このような意識的なドラマ性の欠如、ロマンや高揚を追求しない態度は、観客にとって、作品の描写が誠実でフェアであると感じさせ、より一層の、映像世界への没入を促す。そしてこれは、登頂後に訪れる「地獄の世界」を、観客に「体感」させる下地づくりにもなっているだろう。本作を手がけたのは、アイスランドを代表する映像作家のひとり、バルタザール・コルマウクル監督である。ハリウッド進出作において、『ハード・ラッシュ』、『2ガンズ』など、エンターテインメント作品での手腕を見せることに成功する一方、本作のような実際の事故を再現する『ザ・ディープ』では、アイスランドの極寒の海に投げ出された男の極限状況を描いている。この作品も、ほぼ同じ手法でリアリズムを追求し成功させている。さすがアイスランドの作家だけあって、こちらもとにかく体の芯まで冷え切ってしまう映画だ。
・丹念に描かれる遭難事故の背景
本作の登山者たちは 、奇妙な氷柱が散見されるベース・キャンプから、複数のクレバスが口を開ける氷河「アイスフォール」、「ウェスタン・クウム」と呼ばれる、氷河の谷間を抜けていく斜面を登り、山頂へと向かっていく。その途中には、いくつものキャンプがあり、彼らはそこで一時の休息をとり、さらなる高度に体を慣らしながら、何日もかけて進んでいく。そして「サウスコル」と呼ばれる最終キャンプから、登頂への最後のアタックに臨むことになる。そこからは、「デス・ゾーン」と呼ばれる、人が生存することができない地帯に足を踏み入れなければならない。「バルコニー」と呼ばれる見晴台に到着することができれば、あとはエベレスト初の登頂成功者から名づけられた最後の難所「ヒラリー・ステップ」を越えるだけだ。

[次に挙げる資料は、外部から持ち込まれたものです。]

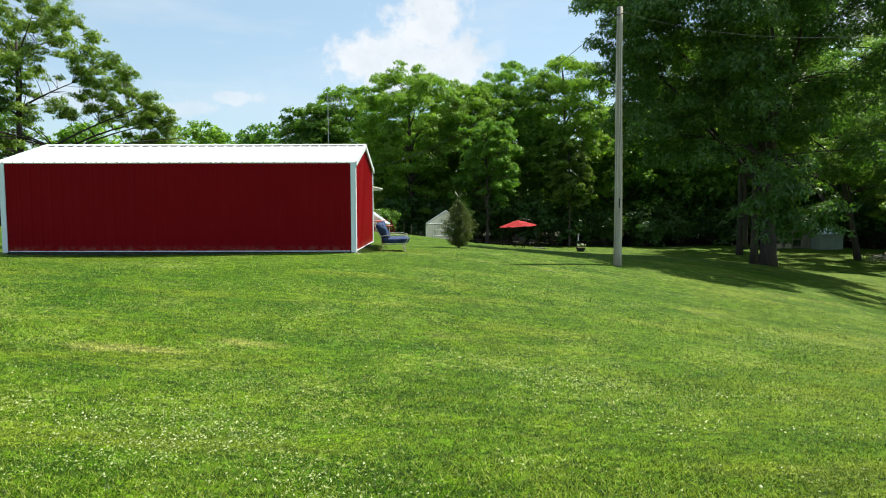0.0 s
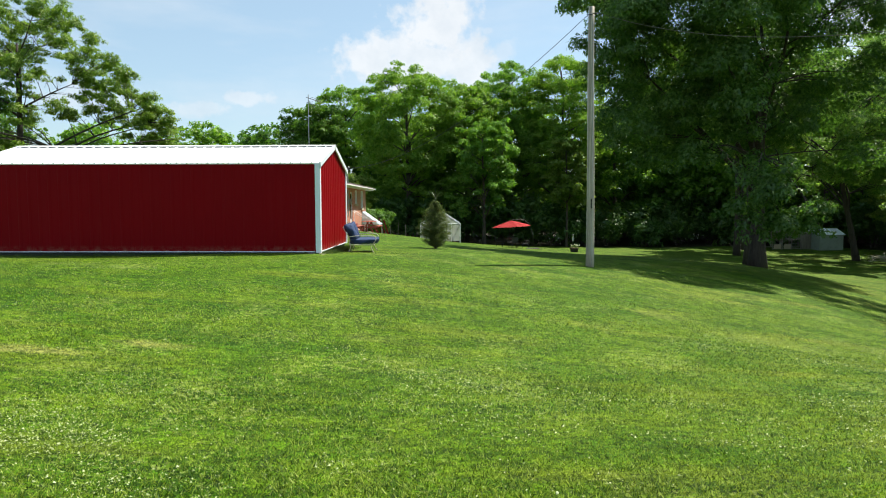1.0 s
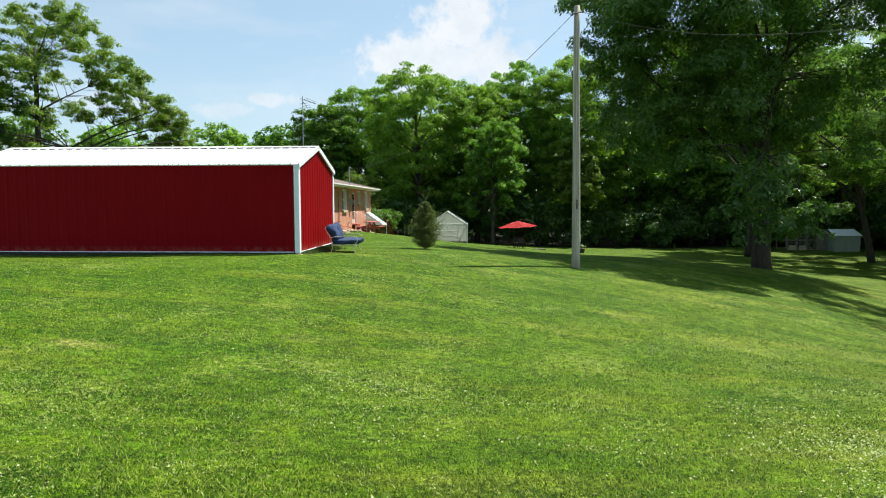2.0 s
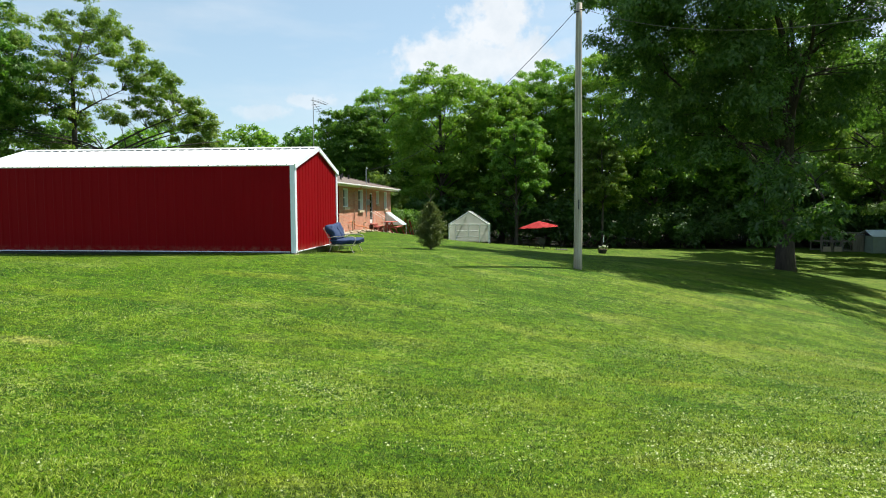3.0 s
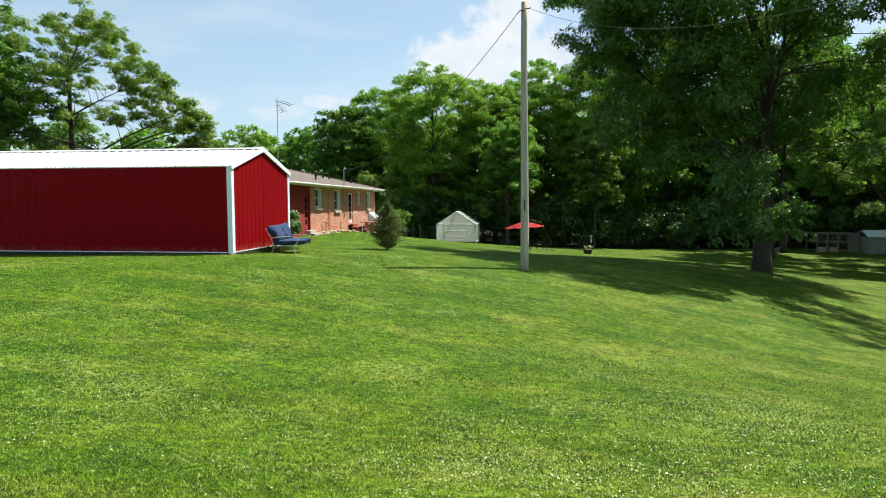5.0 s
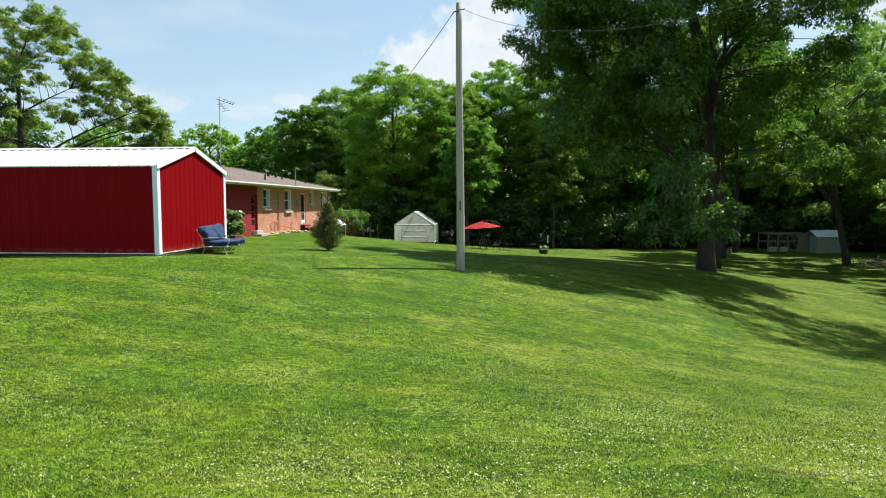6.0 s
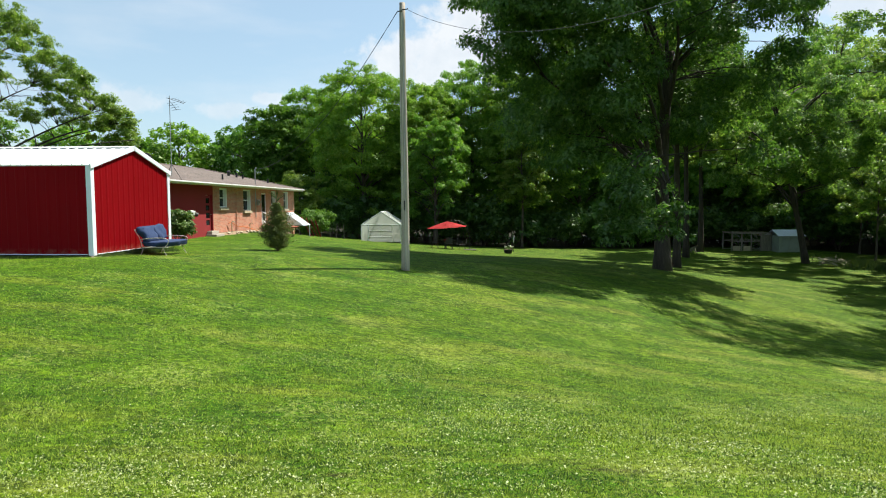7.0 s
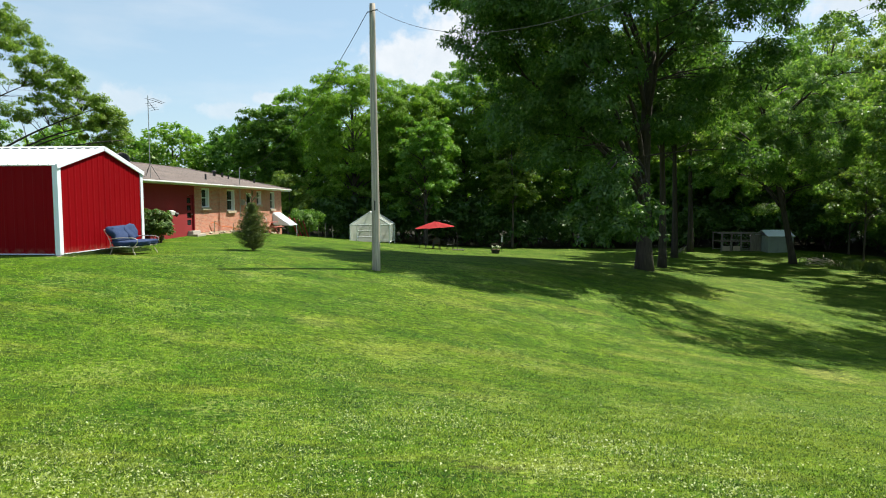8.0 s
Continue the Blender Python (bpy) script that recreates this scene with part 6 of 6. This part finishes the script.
# ---- wire run and small shed at the wood's edge ----
def build_run():
    x0, x1, y0, y1 = 33.2, 36.9, 63.4, 65.6
    zb = ground_z(35, 64)
    r = thing("poultry_run", "grey timber and wire poultry run", "poultry run", (x0, y0, zb))
    W, D, H = x1 - x0, y1 - y0, 1.75
    for k in range(5):
        xx = W * k / 4
        for yy in (0, D):
            part("post", boxed((xx - 0.045, yy - 0.045, -0.2), (xx + 0.045, yy + 0.045, H)), OLD_WOOD, r)
    for yy in (0, D):
        for zz in (0.05, 0.9, H - 0.08):
            part("rail", boxed((0, yy - 0.03, zz), (W, yy + 0.03, zz + 0.08)), OLD_WOOD, r)
    for xx in (0, W):
        for zz in (0.9, H - 0.08):
            part("rail", boxed((xx - 0.03, 0.05, zz), (xx + 0.03, D - 0.05, zz + 0.08)), OLD_WOOD, r)
    for k in range(6):
        part("roof_slat", boxed((-0.1, D * k / 5 - 0.05, H + 0.002), (W + 0.1, D * k / 5 + 0.05, H + 0.04)), OLD_WOOD, r)
    bm = bmesh.new()
    for k in range(38):
        xx = W * k / 37
        tube(bm, [(xx, -0.05, 0.1), (xx, -0.05, H - 0.05)], 0.004, 3)
    for k in range(15):
        zz = 0.12 + 1.58 * k / 14
        tube(bm, [(0, -0.05, zz), (W, -0.05, zz)], 0.004, 3)
    part("wire_netting", bm, GREY_METAL, r)
    for a, b in ((0.1, 0.8), (1.1, 1.75)):
        part("low_board", boxed((a, -0.08, 0.02), (b, -0.055, 0.5)), PALE_STONE, r)
    for k in range(6):
        part("upright_board", boxed((2.75 + 0.16 * k, -0.085, 0.02), (2.75 + 0.16 * k + 0.145, -0.056, 1.62)), OLD_WOOD, r)
    s = thing("garden_shed", "small grey-green shed with a pale metal roof", "shed", (37.0, 62.0, ground_z(38, 62.5)))
    w, d, h = 2.3, 2.6, 1.55
    m = Matrix(((1, 0, 0, 0), (0, 0, -1, 0), (0, 1, 0, 0), (0, 0, 0, 1)))
    part("front_wall", wall(bmesh.new(), m, 0, w, -0.3, h, [(0.2, 0.95, 0.02, 1.4)], 0.06), GREEN_SIDING, s)
    part("shed_door", boxed((0.22, 0.01, 0.03), (0.93, 0.05, 1.39), 0.004), GREEN_SIDING, s)
    part("rear_wall", boxed((0, d - 0.06, -0.3), (w, d, h)), GREEN_SIDING, s)
    part("side_wall", boxed((0, 0.061, -0.3), (0.06, d - 0.061, h)), GREEN_SIDING, s)
    part("side_wall", boxed((w - 0.06, 0.061, -0.3), (w, d - 0.061, h)), GREEN_SIDING, s)
    sl = math.hypot(d / 2 + 0.12, 0.55)
    c, n = (d / 2 + 0.12) / sl, 0.55 / sl
    for sgn in (1, -1):
        mm = Matrix(((1, 0, 0, -0.12), (0, c, -n, -0.12), (0, n, c, h - 0.02), (0, 0, 0, 1)))
        if sgn < 0:
            mm = Matrix.Translation((w, d, 0)) @ pose(0, 0, 0, 0, 0, 180) @ mm
        part("roof_sheet", ribbed(bmesh.new(), mm, 0, w + 0.24, 0, lambda u: sl, 0.2, 0.02, 0.05, 0.02), WHITE_STEEL, s)


build_run()


# ---- tall weeds on the bank and pale fallen sticks ----
def build_weeds():
    rng = np.random.default_rng(6)
    n = 11000
    u, w = rng.random(n), rng.normal(size=n)
    x = 38.2 + 8 * u + 1.0 * w
    y = 54.0 - 17.0 * u + 1.8 * rng.normal(size=n)
    keep = (x - 33.8) + 0.35 * (y - 36) > 1.0
    x, y = x[keep], y[keep]
    n = len(x)
    z = land(x, y)
    h = 0.42 * rng.uniform(0.3, 1.3, n)
    a, b = rng.uniform(0, 6.28, n), rng.uniform(0, 6.28, n)
    base = np.stack([x, y, z - 0.02], 1)
    side = np.stack([np.cos(a), np.sin(a), 0 * a], 1) * 0.022
    tip = base + np.stack([np.cos(b) * h * 0.4, np.sin(b) * h * 0.4, h], 1)
    ob = from_arrays("tall_weeds", np.stack([base - side, base + side, tip], 1).reshape(-1, 3), np.arange(3 * n).reshape(-1, 3), LEAF_WEED)
    tagged(ob, "tall unmown weeds along the bank", "weeds", kind="stuff")
    s = thing("brush_pile", "low pile of pale fallen sticks by the trunk", "brush pile", (37.2, 53.0, ground_z(37.2, 53.0)))
    for k in range(22):
        a = rng.uniform(0, 3.14)
        c = Vector((rng.normal() * 0.8, rng.normal() * 0.5, rng.uniform(0.0, 0.35)))
        d = Vector((math.cos(a), math.sin(a), rng.uniform(-0.15, 0.5))) * float(rng.uniform(0.4, 1.1))
        part("stick", tube(bmesh.new(), [c - d, c + Vector((0, 0, 0.05)), c + d], 0.018, 5), POLE_WOOD, s)


build_weeds()


def build_branch_pile():
    """Grey cut branches heaped at a trunk's foot."""
    rng = np.random.default_rng(31)
    x, y = 28.9, 61.6
    s = thing("branch_pile", "loose heap of grey cut branches at a trunk's foot", "branch pile", (x, y, ground_z(x, y)))
    for k in range(9):
        a = float(rng.uniform(0, 6.28))
        c = Vector((rng.normal() * 0.35, rng.normal() * 0.3, rng.uniform(0.1, 0.55)))
        d = Vector((math.cos(a), math.sin(a), rng.uniform(0.2, 1.1))) * float(rng.uniform(0.3, 0.6))
        part("branch", tube(bmesh.new(), [c - d * 0.8, c + Vector((0, 0, 0.04)), c + d], [0.035, 0.028, 0.018], 6), OLD_WOOD, s)


build_branch_pile()


# ---- rubble and uncut grass along the barn's foot ----
def build_barn_foot():
    rng = np.random.default_rng(23)
    for k in range(34):
        x, y = -2.5 + rng.uniform(-0.45, 0.3), 18.62 + rng.uniform(-0.22, 1.5) * rng.random()
        st = thing("stone", "small pale stone by the barn's corner", "stone", (x, y, ground_z(x, y)), float(rng.uniform(0, 360)), "stones by the barn")
        bm = bmesh.new()
        bmesh.ops.create_icosphere(bm, subdivisions=2, radius=1.0, matrix=Matrix.Diagonal((rng.uniform(0.04, 0.1), rng.uniform(0.04, 0.08), rng.uniform(0.025, 0.05), 1)))
        for v in bm.verts:
            v.co *= 1 + 0.25 * noise.noise(v.co * 22 + Vector((k, 0, 0)))
        part("rock", bm, PALE_STONE, st)
    n = 5200
    u = rng.random(n)
    gable = rng.random(n) < 0.55
    x = np.where(gable, -2.50 + np.abs(rng.normal(size=n)) * 0.16, -12.9 + 10.3 * u)
    y = np.where(gable, 18.6 + 4.7 * u, 18.62 - np.abs(rng.normal(size=n)) * 0.08)
    z = land(x, y)
    h = 0.13 * rng.uniform(0.3, 1.4, n) * np.where(gable, 1.0, 0.55)
    a, b = rng.uniform(0, 6.28, n), rng.uniform(0, 6.28, n)
    base = np.stack([x, y, z - 0.02], 1)
    side = np.stack([np.cos(a), np.sin(a), 0 * a], 1) * 0.008
    tip = base + np.stack([np.cos(b) * h * 0.5, np.sin(b) * h * 0.5, h], 1)
    ob = from_arrays("uncut_grass", np.stack([base - side, base + side, tip], 1).reshape(-1, 3), np.arange(3 * n).reshape(-1, 3), LEAF_WEED)
    tagged(ob, "uncut grass along the foot of the barn", "grass", kind="stuff")


build_barn_foot()


# ---- grass blades and clover on the near lawn ----
def swell(x, y):
    z = land(x, y)
    for xa, ya, amp, wid in ((3.0, 7.0, 0.02, 1.7), (9.0, 11.0, 0.025, 2.3)):
        z = z + amp * np.sin(x / wid + xa) * np.sin(y / (wid * 0.8) + ya)
    return z


def near_lawn(rng, count, y_near, y_far):
    """Plan places on the near lawn, thinning out evenly with distance from the walk."""
    y = y_near * (y_far / y_near) ** (rng.random(count) ** 1.2)
    lo, hi = -0.78 * y - 1.0, 10.5 + 0.78 * y
    return lo + (hi - lo) * rng.random(count), y


def blades(name, seed, count, y_near, y_far, tall, wide):
    rng = np.random.default_rng(seed)
    x, y = near_lawn(rng, count, y_near, y_far)
    z = swell(x, y)
    patch = 0.8 + 0.25 * np.sin(x * 0.9 + 1.3 * np.sin(y * 0.7)) * np.sin(y * 1.9 + np.sin(x * 0.6)) + 0.3 * rng.random(count)
    far = np.clip(y / 5.0, 1, 4)
    h = tall * patch * rng.uniform(0.5, 1.25, count) * np.clip(1.25 - 0.045 * y, 0.2, 1.0) * far ** 0.15
    a = rng.uniform(0, 2 * np.pi, count)
    w = wide * rng.uniform(0.6, 1.3, count) * far ** 0.8
    lean = h * rng.uniform(0.5, 2.4, count)
    b = rng.uniform(0, 2 * np.pi, count)
    base = np.stack([x, y, z - 0.012], 1)
    side = np.stack([np.cos(a), np.sin(a), 0 * a], 1) * w[:, None] * 0.5
    tip = base + np.stack([np.cos(b) * lean, np.sin(b) * lean, h + 0.012], 1)
    v = np.stack([base - side, base + side, tip], 1).reshape(-1, 3)
    ob = from_arrays(name, v, np.arange(3 * count).reshape(-1, 3), BLADES)
    return tagged(ob, "short mown grass blades of mixed greens", "grass", kind="stuff")


blades("grass", 3, 520000, 3.4, 24.0, 0.024, 0.0095)


def clover(seed, count):
    """White clover heads, gathered in drifts."""
    rng = np.random.default_rng(seed)
    x, y = near_lawn(rng, count * 11, 3.4, 21.0)
    u, w = x + 0.9 * np.sin(y * 0.8 + 1.0), y + 0.9 * np.sin(x * 0.7)
    drift = np.sin(u * 0.75 + 0.4) * np.sin(w * 0.9 + 0.8) + 0.7 * np.sin(u * 1.9 + w) * np.sin(w * 2.3 - u * 0.6) + 0.4 * np.sin(u * 4.7) * np.sin(w * 5.1)
    near = np.clip((7.5 - y) / 3.5, 0, 1) * np.clip((-x - 0.3) / 1.5, 0, 1) * 0.5
    east = np.clip((x + 2.0) / 12.0, 0.0, 1.0) * np.clip(1.4 - np.abs(y - 8.0) / 6.0, 0.0, 1.0) * 0.85
    keep = rng.random(len(x)) < np.clip((drift * 0.8 + east + near - 0.25) * 0.6, 0.0, 1) ** 1.3 + 0.03
    x, y = x[keep][:count], y[keep][:count]
    n = len(x)
    z = swell(x, y) + rng.uniform(0.006, 0.032, n)
    r = 0.0038 + 0.0078 * rng.random(n) ** 2.0
    o = np.array([(1, 0, -0.3), (-0.5, 0.87, -0.3), (-0.5, -0.87, -0.3), (0, 0, 0.6)])
    f = np.array([(0, 1, 3), (1, 2, 3), (2, 0, 3)])
    v = (np.stack([x, y, z], 1)[:, None] + (o[None] + 0.28 * rng.normal(size=(n, 4, 3))) * r[:, None, None]).reshape(-1, 3)
    q = (f[None] + 4 * np.arange(n)[:, None, None]).reshape(-1, 3)
    tagged(from_arrays("clover_flowers", v, q, CLOVER_HEAD), "small white clover flower heads in the lawn", "clover", kind="stuff")


clover(12, 36000)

足場が極端に狭い岩場であるヒラリー・ステップでは、登山者同士が追い越したり、すれ違ったりすることができず、渋滞が発生することになる。ロープ設営の不備も重なり、その日は予定が大幅に遅れてしまったため、頂上を目の前にして引き返す登山者らも現れる。デス・ゾーンに長く留まること、そしてそこで夜を迎えることは、あまりにリスキーなのだ。とりわけ、娘の学校の友達の協力で登山の資金を集めたダグは、今回で二回目の挑戦であり、是が非でも登頂する理由があった。ガイドのロブは、大幅に遅れている彼の登頂を許せば、大きなリスクを抱えることを承知で、つい登らせてしまう。その後すぐに発生した嵐によって、登山隊らは未曾有の窮地に直面することになる。圧倒的なリアリティと映像、豪華な役者陣の演技で見せきる地獄の世界は、ぜひ映画館で、息苦しさを味わいながら「体感」してほしい。
・「なぜ山に登るのか?」
本作の重要なテーマは、「なぜ山に登るのか?」という問いかけである。ジョシュ・ブローリンが演じるベックは、彼にとっての一つの答えを語る。「家にいると黒い雲が来る。だが、山に行けば俺は生まれ変われる」…人間は、社会性の中で日々生活している。しかし山には、社会から切り離された孤独な世界がある。そこには社会的なルールも、正義も悪も無い。ただ命を与え命を奪う、自然の物理的な現象と、自分の肉体があるだけだ。だからこそ、そこでだけ自分の命を本当に実感することができる。
登山のための資金など社会的な理由によって、本作の登山隊は、それぞれに登らざるを得ない事情があり、そのことが彼らを窮地に追いやったといえるだろう。この事故は、自分自身の肉体と山との関係とは無縁の、人間社会の理屈を優先した結果かもしれないと、本作は語っているように思える。しかし、陰惨で息苦しい、凍りつくような山の描写の中にも、あたたかなシーンが救いとして描かれていることも確かだ。人間が山に登るのは生を実感するためだが、山を降りる理由は社会性にこそあるという、もうひとつの真理を、ひとつの救いとして提示しているのである。